(begin)

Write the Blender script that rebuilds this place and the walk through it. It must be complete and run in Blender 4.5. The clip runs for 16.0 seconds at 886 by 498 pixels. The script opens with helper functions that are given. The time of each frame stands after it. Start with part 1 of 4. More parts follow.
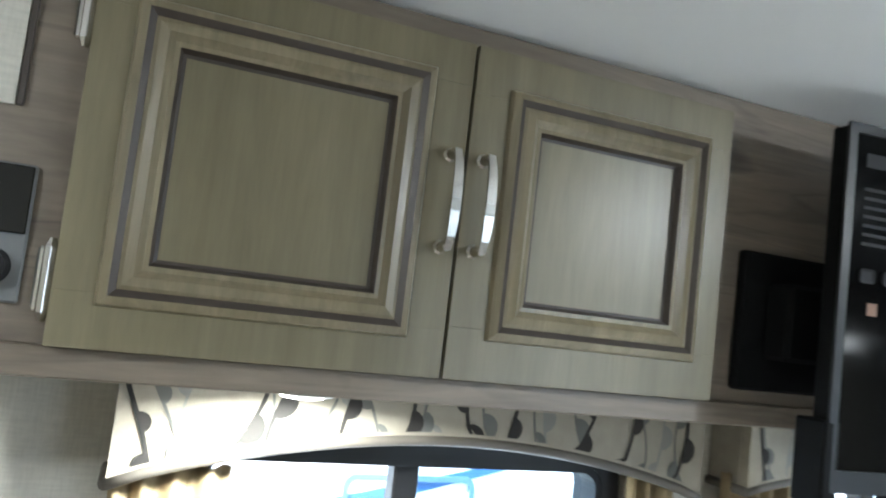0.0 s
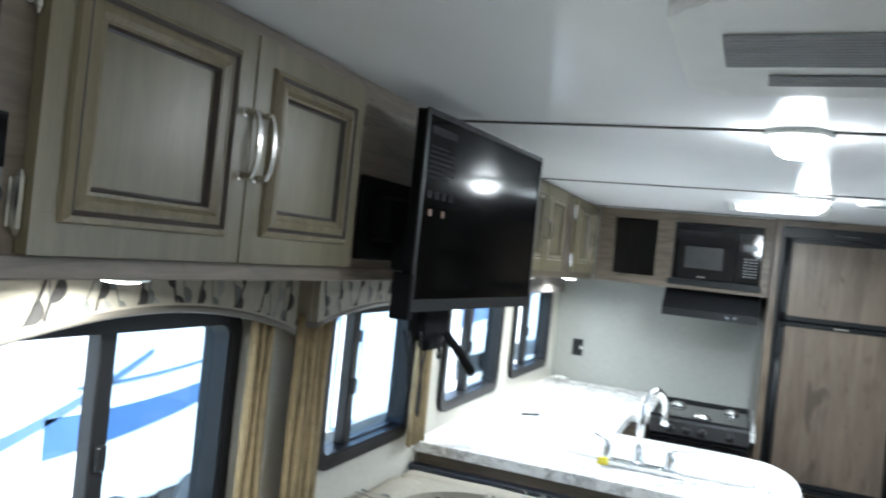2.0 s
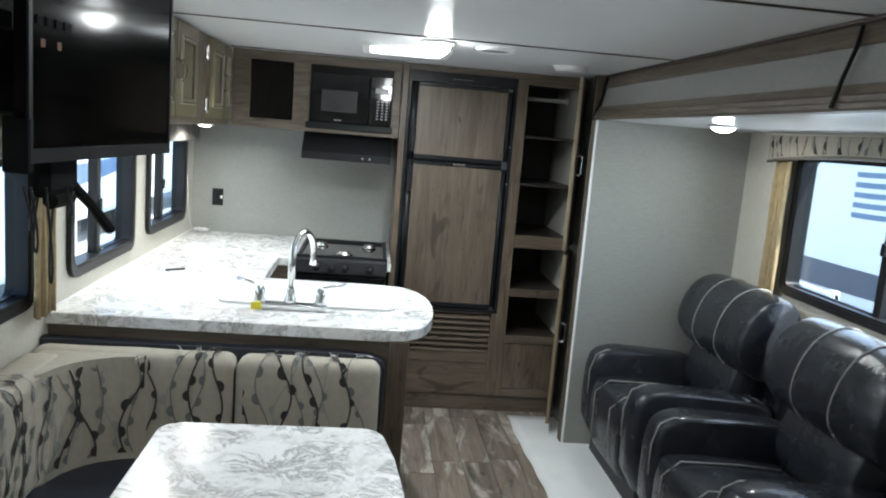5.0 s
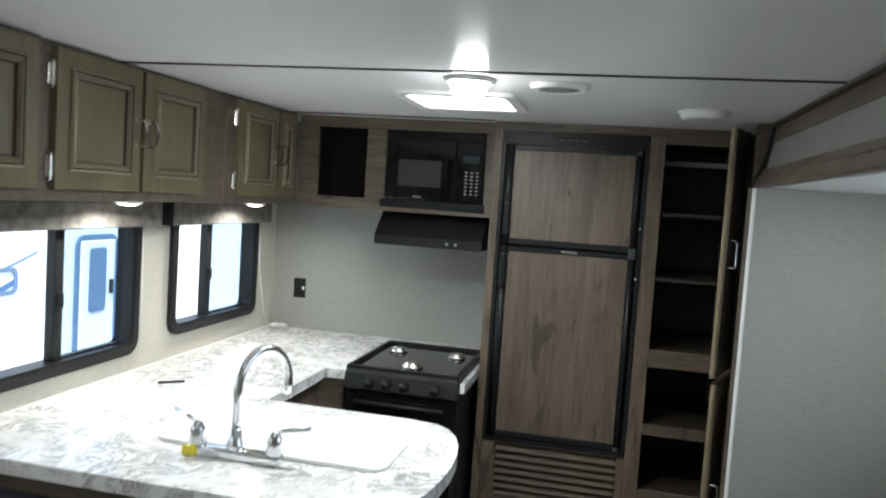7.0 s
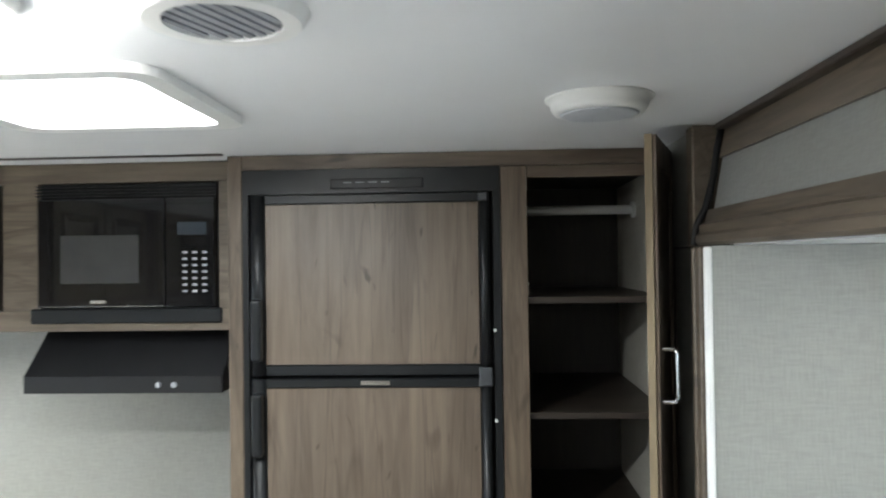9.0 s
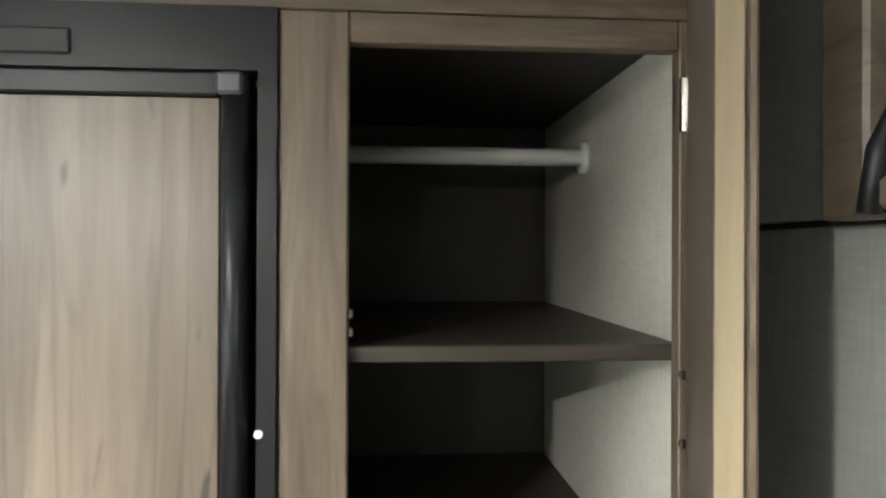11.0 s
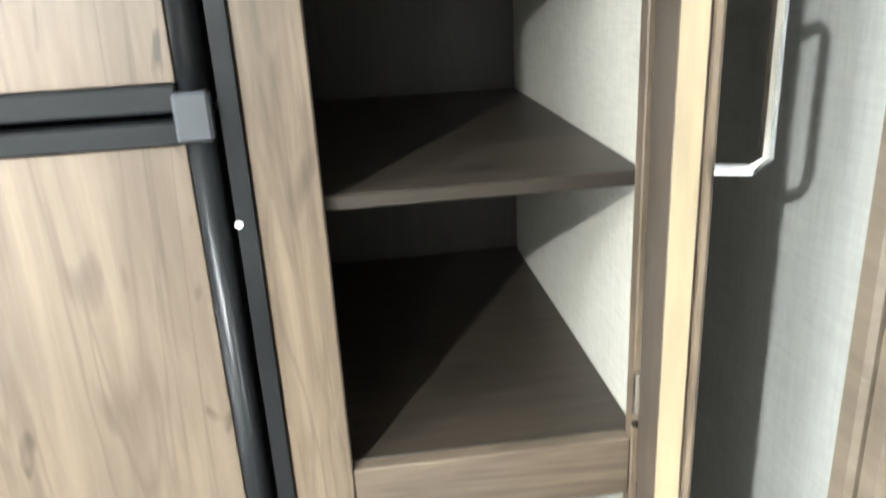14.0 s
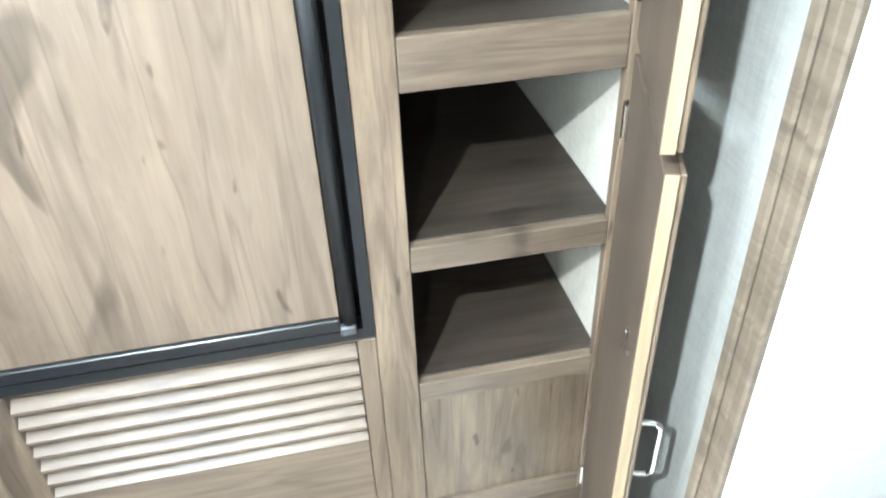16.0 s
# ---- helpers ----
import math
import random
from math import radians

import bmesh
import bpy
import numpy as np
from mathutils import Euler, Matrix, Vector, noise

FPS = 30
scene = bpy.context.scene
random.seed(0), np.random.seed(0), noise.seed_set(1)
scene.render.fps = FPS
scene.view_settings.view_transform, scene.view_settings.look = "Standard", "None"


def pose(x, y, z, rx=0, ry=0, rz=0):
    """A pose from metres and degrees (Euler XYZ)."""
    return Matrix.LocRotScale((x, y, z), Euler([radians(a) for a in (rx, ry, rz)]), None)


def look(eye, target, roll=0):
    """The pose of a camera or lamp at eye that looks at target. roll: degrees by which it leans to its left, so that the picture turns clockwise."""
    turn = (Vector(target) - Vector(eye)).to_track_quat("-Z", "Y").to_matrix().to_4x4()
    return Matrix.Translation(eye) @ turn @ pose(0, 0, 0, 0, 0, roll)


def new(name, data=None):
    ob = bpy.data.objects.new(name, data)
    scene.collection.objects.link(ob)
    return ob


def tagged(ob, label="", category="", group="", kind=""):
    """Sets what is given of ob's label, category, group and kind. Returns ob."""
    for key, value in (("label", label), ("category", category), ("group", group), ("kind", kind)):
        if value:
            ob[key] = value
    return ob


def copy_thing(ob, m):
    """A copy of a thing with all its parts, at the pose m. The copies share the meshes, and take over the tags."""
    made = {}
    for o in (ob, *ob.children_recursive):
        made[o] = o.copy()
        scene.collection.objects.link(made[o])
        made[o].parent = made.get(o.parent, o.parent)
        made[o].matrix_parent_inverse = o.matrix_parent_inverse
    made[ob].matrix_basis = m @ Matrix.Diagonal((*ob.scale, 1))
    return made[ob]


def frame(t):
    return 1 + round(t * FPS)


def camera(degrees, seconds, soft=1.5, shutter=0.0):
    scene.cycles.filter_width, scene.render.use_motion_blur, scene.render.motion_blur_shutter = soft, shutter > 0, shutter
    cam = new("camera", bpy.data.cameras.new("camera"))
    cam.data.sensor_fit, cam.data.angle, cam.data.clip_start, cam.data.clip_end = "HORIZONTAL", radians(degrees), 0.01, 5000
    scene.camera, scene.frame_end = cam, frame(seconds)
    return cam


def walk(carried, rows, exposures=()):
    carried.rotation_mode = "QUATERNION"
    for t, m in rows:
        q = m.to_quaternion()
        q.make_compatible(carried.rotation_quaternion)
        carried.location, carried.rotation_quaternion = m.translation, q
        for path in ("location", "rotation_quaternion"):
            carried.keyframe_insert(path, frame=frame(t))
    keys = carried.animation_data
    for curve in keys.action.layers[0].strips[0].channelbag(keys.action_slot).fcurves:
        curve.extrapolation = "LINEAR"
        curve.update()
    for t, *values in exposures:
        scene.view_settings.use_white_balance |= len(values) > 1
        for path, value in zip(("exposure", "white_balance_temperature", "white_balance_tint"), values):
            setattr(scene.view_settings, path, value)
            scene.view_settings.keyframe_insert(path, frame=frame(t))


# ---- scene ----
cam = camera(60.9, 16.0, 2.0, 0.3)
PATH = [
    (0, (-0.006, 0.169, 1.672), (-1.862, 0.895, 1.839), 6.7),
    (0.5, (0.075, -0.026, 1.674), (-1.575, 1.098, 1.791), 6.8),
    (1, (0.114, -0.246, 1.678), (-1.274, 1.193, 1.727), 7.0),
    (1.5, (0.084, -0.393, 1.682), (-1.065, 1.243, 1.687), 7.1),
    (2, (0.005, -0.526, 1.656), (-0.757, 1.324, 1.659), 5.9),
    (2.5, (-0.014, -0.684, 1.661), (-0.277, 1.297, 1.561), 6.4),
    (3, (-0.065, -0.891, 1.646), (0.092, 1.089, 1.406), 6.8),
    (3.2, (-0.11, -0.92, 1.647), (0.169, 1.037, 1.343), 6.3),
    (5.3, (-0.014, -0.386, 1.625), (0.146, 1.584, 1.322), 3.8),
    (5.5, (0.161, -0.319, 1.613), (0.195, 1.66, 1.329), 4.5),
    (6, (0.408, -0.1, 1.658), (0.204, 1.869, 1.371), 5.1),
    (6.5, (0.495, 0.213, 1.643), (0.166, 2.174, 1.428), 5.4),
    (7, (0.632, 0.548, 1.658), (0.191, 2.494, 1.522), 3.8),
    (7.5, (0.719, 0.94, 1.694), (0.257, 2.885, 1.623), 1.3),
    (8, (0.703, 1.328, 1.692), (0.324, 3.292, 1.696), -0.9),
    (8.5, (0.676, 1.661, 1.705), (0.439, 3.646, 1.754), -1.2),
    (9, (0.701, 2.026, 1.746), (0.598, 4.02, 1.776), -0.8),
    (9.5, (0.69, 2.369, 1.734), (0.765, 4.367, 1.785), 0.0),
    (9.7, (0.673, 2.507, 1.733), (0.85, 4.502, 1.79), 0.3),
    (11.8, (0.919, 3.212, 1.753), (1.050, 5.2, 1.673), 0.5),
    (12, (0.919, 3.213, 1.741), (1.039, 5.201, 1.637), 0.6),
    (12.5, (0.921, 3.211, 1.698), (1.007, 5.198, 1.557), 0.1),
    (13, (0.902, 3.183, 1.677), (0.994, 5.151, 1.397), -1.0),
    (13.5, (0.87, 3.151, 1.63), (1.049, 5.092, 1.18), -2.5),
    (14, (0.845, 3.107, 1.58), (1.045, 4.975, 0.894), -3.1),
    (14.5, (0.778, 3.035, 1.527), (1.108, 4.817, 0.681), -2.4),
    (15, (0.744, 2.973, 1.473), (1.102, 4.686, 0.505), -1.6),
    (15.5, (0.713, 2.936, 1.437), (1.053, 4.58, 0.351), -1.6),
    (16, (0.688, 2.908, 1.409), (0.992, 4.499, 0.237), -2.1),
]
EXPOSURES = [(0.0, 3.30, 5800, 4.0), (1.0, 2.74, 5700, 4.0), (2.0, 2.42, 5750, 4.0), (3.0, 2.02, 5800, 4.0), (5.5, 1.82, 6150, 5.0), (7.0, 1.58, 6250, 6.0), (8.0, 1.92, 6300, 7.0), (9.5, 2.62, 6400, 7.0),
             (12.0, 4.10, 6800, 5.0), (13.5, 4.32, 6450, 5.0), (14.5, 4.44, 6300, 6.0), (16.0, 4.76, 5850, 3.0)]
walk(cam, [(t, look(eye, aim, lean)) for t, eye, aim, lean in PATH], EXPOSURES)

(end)
(begin)

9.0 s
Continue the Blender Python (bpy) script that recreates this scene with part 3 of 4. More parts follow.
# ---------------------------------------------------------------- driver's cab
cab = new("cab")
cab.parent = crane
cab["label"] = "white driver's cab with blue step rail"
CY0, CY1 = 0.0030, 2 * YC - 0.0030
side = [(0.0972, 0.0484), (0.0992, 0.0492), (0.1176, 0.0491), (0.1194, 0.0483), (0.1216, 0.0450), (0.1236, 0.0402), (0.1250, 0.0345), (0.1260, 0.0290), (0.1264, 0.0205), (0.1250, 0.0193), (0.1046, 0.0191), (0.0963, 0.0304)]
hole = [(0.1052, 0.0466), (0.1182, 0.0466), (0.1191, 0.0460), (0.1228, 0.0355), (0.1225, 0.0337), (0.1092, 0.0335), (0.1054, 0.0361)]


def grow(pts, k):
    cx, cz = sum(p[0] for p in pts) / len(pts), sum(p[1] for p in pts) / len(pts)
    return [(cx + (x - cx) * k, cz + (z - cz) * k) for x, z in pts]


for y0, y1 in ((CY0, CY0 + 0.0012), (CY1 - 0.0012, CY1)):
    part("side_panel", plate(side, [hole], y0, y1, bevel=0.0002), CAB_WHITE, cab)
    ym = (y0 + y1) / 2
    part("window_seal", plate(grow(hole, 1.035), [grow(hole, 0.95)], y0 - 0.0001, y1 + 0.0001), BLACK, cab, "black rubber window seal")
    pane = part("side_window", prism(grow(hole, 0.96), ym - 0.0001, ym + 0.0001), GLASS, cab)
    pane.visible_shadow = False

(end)

> _STATED PROBLEM_: Pick out and copy the lines of the material that include the word "None".

> _PROBLEM SOLUTION_:
scene.view_settings.view_transform, scene.view_settings.look = "Standard", "None"
    return Matrix.LocRotScale((x, y, z), Euler([radians(a) for a in (rx, ry, rz)]), None)
def new(name, data=None):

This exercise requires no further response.